I felt like it was really important to want overtly and to lust and to be able to own my own sexuality. I was scared to do it, but I felt like it was important to take the territory back for myself.

“Johnny Sunshine”
This is one of my favorite examples of Brad’s drumming. It’s one of my favorites. He just has a way. It’s a continuing loop, but he makes it, he breaks it up, and he adds, again. I think you can hear his jazz flavor in it. There’s that great separate vocal that I’m doing. It reminds me of the songs I learned at summer camp when I was young when one of the part of the cabin would sing one part of the song [laughs], the other one would do the counter melody.

This was [the counterpart to] the Rolling Stones’ “All Down the Line” in my saga.

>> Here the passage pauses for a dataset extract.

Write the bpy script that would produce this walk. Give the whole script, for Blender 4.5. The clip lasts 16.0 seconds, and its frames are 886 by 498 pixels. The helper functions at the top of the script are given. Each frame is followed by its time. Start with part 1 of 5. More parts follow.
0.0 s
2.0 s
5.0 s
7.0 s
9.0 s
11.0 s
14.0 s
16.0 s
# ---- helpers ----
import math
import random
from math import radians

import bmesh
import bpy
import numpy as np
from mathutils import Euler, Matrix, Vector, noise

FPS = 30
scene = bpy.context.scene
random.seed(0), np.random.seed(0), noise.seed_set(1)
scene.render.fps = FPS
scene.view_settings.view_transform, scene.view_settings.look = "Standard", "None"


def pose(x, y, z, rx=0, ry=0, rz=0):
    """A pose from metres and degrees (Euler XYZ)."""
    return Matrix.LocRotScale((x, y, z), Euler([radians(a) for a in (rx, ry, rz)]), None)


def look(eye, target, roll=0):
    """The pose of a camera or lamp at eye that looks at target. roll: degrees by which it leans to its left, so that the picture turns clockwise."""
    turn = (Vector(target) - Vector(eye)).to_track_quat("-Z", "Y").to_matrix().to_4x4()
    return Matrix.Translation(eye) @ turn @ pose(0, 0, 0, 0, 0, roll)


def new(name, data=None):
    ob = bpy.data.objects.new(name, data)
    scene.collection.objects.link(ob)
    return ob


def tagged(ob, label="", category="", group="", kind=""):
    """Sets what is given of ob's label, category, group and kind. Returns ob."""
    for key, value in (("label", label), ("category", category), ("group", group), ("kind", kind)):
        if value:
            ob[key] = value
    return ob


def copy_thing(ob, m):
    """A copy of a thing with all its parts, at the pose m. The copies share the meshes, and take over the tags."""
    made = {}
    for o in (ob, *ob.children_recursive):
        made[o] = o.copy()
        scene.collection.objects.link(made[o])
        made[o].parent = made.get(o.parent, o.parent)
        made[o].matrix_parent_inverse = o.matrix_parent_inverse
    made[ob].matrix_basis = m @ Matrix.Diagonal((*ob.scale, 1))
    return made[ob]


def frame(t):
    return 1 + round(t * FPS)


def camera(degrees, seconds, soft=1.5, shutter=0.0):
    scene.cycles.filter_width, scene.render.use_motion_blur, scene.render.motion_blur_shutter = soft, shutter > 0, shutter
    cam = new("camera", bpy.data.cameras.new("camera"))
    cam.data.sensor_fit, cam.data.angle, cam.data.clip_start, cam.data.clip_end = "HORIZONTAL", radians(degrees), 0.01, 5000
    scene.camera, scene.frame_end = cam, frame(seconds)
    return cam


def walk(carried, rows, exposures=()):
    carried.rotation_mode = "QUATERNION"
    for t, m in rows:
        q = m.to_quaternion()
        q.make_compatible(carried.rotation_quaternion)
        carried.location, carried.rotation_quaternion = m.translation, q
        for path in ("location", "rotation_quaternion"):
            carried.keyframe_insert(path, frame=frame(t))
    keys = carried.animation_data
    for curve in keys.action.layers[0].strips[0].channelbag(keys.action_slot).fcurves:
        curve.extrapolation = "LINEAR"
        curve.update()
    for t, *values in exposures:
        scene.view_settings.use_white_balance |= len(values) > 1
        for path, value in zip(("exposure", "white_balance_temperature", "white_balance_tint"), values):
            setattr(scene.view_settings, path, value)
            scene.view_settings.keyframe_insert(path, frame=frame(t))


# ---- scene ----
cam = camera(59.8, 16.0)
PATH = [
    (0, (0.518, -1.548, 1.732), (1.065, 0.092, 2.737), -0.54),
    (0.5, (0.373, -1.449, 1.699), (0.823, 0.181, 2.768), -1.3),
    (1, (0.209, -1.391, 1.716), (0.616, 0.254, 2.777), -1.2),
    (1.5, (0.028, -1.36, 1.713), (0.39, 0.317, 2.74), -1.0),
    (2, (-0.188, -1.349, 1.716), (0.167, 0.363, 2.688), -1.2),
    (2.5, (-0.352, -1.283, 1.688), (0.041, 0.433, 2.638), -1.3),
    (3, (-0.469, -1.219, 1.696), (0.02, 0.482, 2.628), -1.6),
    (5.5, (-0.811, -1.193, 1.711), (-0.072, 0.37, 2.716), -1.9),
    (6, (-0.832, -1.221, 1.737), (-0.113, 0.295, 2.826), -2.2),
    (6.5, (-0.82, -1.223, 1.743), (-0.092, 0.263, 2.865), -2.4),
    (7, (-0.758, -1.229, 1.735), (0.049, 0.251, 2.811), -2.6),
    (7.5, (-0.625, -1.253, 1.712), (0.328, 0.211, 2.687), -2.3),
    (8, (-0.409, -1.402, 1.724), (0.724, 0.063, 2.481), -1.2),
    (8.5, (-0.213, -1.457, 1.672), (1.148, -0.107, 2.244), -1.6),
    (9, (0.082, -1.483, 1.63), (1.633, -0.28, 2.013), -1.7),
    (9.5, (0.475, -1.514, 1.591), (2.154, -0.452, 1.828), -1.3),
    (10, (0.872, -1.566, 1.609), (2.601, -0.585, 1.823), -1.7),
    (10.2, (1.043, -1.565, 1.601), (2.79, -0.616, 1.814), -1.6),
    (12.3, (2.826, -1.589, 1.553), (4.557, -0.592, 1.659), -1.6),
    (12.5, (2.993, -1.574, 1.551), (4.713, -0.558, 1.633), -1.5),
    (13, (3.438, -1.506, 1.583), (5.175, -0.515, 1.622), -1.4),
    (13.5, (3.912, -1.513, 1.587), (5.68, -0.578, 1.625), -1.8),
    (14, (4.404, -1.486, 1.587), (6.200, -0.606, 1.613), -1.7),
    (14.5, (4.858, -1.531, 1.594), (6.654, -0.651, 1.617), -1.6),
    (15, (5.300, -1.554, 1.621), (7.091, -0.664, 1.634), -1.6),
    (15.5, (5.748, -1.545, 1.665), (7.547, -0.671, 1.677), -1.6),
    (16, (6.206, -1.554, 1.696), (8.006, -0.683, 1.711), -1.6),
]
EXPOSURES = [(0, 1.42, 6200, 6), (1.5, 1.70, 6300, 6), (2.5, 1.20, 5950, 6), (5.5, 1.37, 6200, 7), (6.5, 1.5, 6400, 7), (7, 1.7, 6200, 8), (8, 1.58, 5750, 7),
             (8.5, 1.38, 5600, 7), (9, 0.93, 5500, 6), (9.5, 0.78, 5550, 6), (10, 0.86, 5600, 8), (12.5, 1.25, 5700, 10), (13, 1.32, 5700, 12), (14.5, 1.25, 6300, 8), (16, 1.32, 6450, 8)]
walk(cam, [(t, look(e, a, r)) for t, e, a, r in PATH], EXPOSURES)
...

They’ve just been in their disagreement moment and now the guy is checking out and hitting the road. He’s going back out on tour. I liken “Johnny Sunshine” to investing all this stuff in this relationship and then you’re just taking off. It’s that feeling of abandonment that you feel when you’re like, “Fine! Go! I don’t care.” Then, of course, you break into the truth of it, which is that she’s devastated.

“Gunshy”
“Gunshy” I connect to “Canary” because it’s more of that true-confession, diary-entry singing. There’s no pretense or bravado. It’s really saying, “I don’t know if I am cut out to do what it seems to be that society wants women to do.” It’s the little things, the little habits that I can’t handle. It’s the fear of being married and the fear of being in that role. It’s a confession as opposed to other songs that are proclaiming loudly.

And I like the way it’s produced to echo that sentiment. It’s very small and creepy, and it feels the way you feel when you feel like The Truman Show is happening. That’s not a good analogy. Let me think. Stepford Wives – the town is all in on it and you’re suddenly realizing that you feel like an alien.

“Stratford-on-Guy”
Not a day goes by that someone doesn’t tell me that they booked 27D on their airplane seat specifically to have that experience [laughs]It’s amazing.

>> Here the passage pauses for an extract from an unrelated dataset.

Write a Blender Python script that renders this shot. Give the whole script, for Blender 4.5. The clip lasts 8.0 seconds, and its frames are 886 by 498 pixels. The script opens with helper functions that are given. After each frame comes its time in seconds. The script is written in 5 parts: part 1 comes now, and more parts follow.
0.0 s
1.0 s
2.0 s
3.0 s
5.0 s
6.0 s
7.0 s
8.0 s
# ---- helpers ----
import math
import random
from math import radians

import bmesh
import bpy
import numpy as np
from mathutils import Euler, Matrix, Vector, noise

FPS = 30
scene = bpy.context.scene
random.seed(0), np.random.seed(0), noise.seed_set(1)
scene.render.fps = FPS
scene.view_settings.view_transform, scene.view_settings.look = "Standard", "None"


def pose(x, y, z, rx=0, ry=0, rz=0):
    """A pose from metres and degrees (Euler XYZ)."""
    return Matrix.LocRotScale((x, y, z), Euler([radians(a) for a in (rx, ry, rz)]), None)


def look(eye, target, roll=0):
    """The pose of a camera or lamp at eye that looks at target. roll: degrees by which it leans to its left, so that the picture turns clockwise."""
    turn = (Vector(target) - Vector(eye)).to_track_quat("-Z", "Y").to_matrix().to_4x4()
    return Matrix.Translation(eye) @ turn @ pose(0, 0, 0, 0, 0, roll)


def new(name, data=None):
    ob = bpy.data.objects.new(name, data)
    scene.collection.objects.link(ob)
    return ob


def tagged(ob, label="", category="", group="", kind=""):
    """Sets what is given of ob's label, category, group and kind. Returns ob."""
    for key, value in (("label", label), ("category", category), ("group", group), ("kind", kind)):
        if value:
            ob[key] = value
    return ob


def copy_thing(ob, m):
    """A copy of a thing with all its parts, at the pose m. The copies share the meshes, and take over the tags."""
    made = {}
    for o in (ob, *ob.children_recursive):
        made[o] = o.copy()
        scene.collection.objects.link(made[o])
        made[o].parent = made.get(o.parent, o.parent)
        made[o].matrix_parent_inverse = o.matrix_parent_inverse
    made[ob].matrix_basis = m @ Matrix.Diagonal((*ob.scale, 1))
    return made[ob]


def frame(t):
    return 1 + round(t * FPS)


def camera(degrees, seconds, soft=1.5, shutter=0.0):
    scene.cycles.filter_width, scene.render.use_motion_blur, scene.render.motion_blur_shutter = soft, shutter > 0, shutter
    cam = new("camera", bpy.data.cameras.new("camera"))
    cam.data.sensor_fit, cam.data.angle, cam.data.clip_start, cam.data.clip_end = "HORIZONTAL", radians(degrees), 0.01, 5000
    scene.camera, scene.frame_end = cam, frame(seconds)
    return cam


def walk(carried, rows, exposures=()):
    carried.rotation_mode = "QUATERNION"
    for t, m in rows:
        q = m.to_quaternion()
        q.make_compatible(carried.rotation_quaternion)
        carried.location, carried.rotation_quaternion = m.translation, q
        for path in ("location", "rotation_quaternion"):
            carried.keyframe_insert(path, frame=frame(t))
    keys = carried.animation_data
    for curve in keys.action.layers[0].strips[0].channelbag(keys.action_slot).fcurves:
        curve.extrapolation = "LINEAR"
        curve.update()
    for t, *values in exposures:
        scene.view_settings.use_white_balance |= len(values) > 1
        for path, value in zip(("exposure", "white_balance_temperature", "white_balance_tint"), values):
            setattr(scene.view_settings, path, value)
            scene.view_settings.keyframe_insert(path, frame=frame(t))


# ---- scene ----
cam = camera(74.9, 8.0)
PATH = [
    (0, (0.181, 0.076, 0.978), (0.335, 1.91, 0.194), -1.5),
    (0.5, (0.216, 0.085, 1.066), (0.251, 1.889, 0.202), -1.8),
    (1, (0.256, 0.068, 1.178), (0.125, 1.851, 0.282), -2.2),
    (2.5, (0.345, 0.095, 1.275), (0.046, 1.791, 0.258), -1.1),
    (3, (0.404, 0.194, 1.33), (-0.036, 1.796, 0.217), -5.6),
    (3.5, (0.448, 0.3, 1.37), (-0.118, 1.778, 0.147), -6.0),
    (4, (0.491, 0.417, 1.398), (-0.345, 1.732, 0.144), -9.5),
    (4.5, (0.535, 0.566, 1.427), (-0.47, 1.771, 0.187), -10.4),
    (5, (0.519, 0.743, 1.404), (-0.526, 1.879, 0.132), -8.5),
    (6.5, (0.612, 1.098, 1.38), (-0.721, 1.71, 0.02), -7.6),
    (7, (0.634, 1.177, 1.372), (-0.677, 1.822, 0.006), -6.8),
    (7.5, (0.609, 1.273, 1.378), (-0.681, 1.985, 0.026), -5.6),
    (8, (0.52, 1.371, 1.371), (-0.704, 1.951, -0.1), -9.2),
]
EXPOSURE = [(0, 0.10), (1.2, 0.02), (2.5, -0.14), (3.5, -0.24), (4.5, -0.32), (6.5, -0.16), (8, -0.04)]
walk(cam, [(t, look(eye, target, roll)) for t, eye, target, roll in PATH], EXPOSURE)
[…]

When I lived in England as a young seven-year-old, and we went to Stratford-upon-Avon to visit where Shakespeare lived. [The name came from] the whole pretentiousness of the guy scene that Urge Overkill dubbed Guyville and we all ended up calling Guyville. That preciousness of it was really important to the tastemakers who lived there, and I wanted to give it that kind of pretentious name like [in British accent] “Stratford-On-Guy.” [Laughs]

They felt like they were the arbiters of cool and “Stratford-on-Guy” is me waking up as I travel out of there and just getting out of that neighborhood and it all falls off of you. It all just falls away. There is this sense that you’re literally at 30,000 feet above the scene that you are so involved in and this relationship you’re so involved in and it’s just a literal perspective shift above it. A lot of the bullshit just falls away.

“Strange Loop”
I must have been using a Peavey amp still. I had this little shitty amp that I wouldn’t get rid of because it’s a very high, weird guitar tone that I have. It’s very natural and simple. But it stands out as the last song. This is a reconciliation song. It’s about saying, “Yeah, OK, we’ve been through a lot of shit. You’re fucked up, and I’m fucked up.” There’s a sense of having moved past the Sturm und Drang. We’ve gotten some distance from it all and it’s conciliatory in a weird way.

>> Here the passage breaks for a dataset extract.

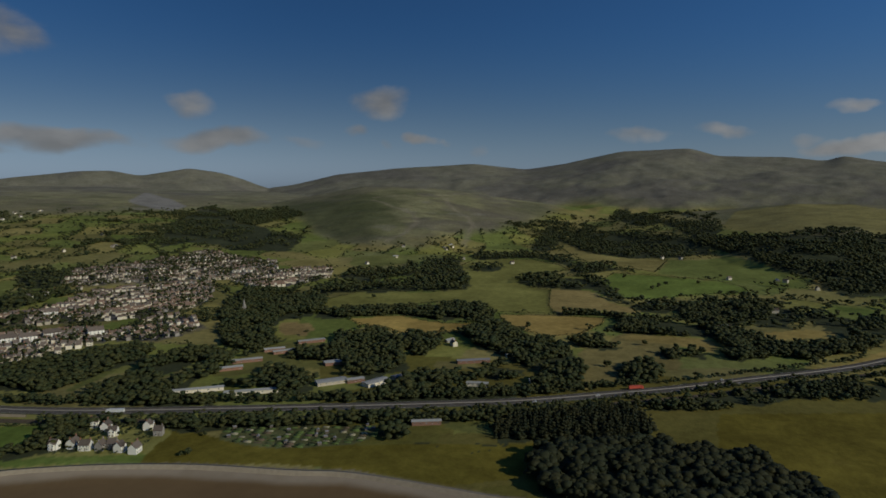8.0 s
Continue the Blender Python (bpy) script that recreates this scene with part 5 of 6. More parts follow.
for o in (-5.5, 5.5):
    for k in range(0, len(road_pts) - 1, 2):
        a, b = road_pts[k], road_pts[k] + (road_pts[k + 1] - road_pts[k]) * .45
        s = road_side[k] * .1
        n = len(dv)
        for q, w in ((a - s, k), (b - s, k), (b + s, k), (a + s, k)):
            dv.append((*(q + road_side[k] * o), road_z[w] + .16))
        df.append((n, n + 1, n + 2, n + 3))
ob = new("lane_marking", mesh_from("lane_marking", np.array(dv), np.array(df), [WORN], False))
ob.parent = road
tagged(ob, "dashed white lane lines", kind="stuff")

# the railway runs between the road and the shore
rail_pts = road_pts[14:-40] - road_side[14:-40] * -27
rail_side = road_side[14:-40]
rail_z = levels(rail_pts, rail_side, 4, 15) + 0.3
railway = ribbon("railway", rail_pts, rail_side, rail_z, [(-7, -2), (-4.6, 0), (4.6, 0), (7, -2)], BALLAST, "double railway track on pale ballast", "railway")
for o in (-2.9, -1.45, 1.45, 2.9):
    ribbon("rail", rail_pts, rail_side, rail_z, [(o - .06, .05), (o - .05, .25), (o + .05, .25), (o + .06, .05)], RUST, parent=railway)

# tree belts that hug the road and the railway
brng = np.random.default_rng(8)
for lo, hi, n, tall, y0, y1 in ((-29, -15, 1500, (6, 10), 90, 640), (14.5, 20, 700, (3.5, 6.5), -300, 560), (33, 47, 1500, (7, 11), 110, 545), (33, 41, 500, (5, 9), -260, 110), (-24, -15, 500, (4, 8), -420, 90)):
    i = brng.integers(6, len(road_pts) - 30, n * 2)
    o = brng.uniform(lo, hi, n * 2)
    px, py = (road_pts[i] + road_side[i] * o[:, None] + brng.uniform(-3, 3, (n * 2, 2))).T
    k = (fbm(px, py, 110, 3, 160) > -.2) & (py < y1) & (py > y0) & off_ways(px, py, 13.5)
    for f in ("pitch", "carpark", "allot", "gardens", "hay_e", "hay_f"):
        k &= ~inside(px, py, np.array(FIELDS[f], float))
    px, py = px[k], py[k]
    forest("roadside_trees", px, py, brng.uniform(*tall, len(px)), MID_TREES if lo > 30 else FAR_TREES, LEAF, "dark belt of trees beside the dual carriageway", "trees")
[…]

It’s a great way to end the record to have it fall apart at the end. There’s this great outro where we’re all just jamming because it has been a long journey. It’s been 18 songs, and we’re just kind of whizzing through this improvised end section, and then I had the idea that we’d just have the instruments just fall apart at the end of the whole cycle, and I’ve always been very proud of that.